The attack took place at a community centre in the Stiles estate
Two devices described as "crude" and "non-viable" have been recovered at a community centre in Antrim.
GAA players who were training at Stiles Community Centre were escorted from the building during the alert by police, who believe the attack was sectarian.
The building was cordoned off for a time on Thursday night and Friday morning but the security alert is now over.
The Mayor of Antrim has expressed his revulsion at the incident.
Adrian Watson said it was a "disgusting attack by mindless thugs who had nothing to offer the community".
"These are young men training in a community centre surrounded by hundreds of homes," he added.
"Those who were targeted where targeted simply because they belong to a GAA club - this is not acceptable."
The GAA is a sporting and cultural organisation which draws its members overwhelmingly from the Catholic community. Its properties and members have often been attacked by loyalist paramilitaries.
Tommy Crilly, chairman of St Comgall's GAA club, said: "We are a patently non-sectarian organisation, whose concerted efforts in encouraging participation from all sections of the Antrim community are well recognised.

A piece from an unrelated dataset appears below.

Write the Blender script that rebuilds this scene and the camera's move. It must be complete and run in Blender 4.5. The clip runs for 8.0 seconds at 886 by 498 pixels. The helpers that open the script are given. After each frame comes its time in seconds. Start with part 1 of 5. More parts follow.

"We would very much wish to be allowed to continue in safety to make our ongoing significant contribution to the rich sporting life of the Antrim area."
Alliance MLA David Ford described the attack as "despicable".
"This facility plays a vital role in the wider community and this feels like an attempted assault on the whole community.
"Those behind this pipe bomb are an isolated few who can never, and must never, be allowed to hamper the strong progress made in building peace."
The attack was also condemned by DUP MLA Trevor Clarke.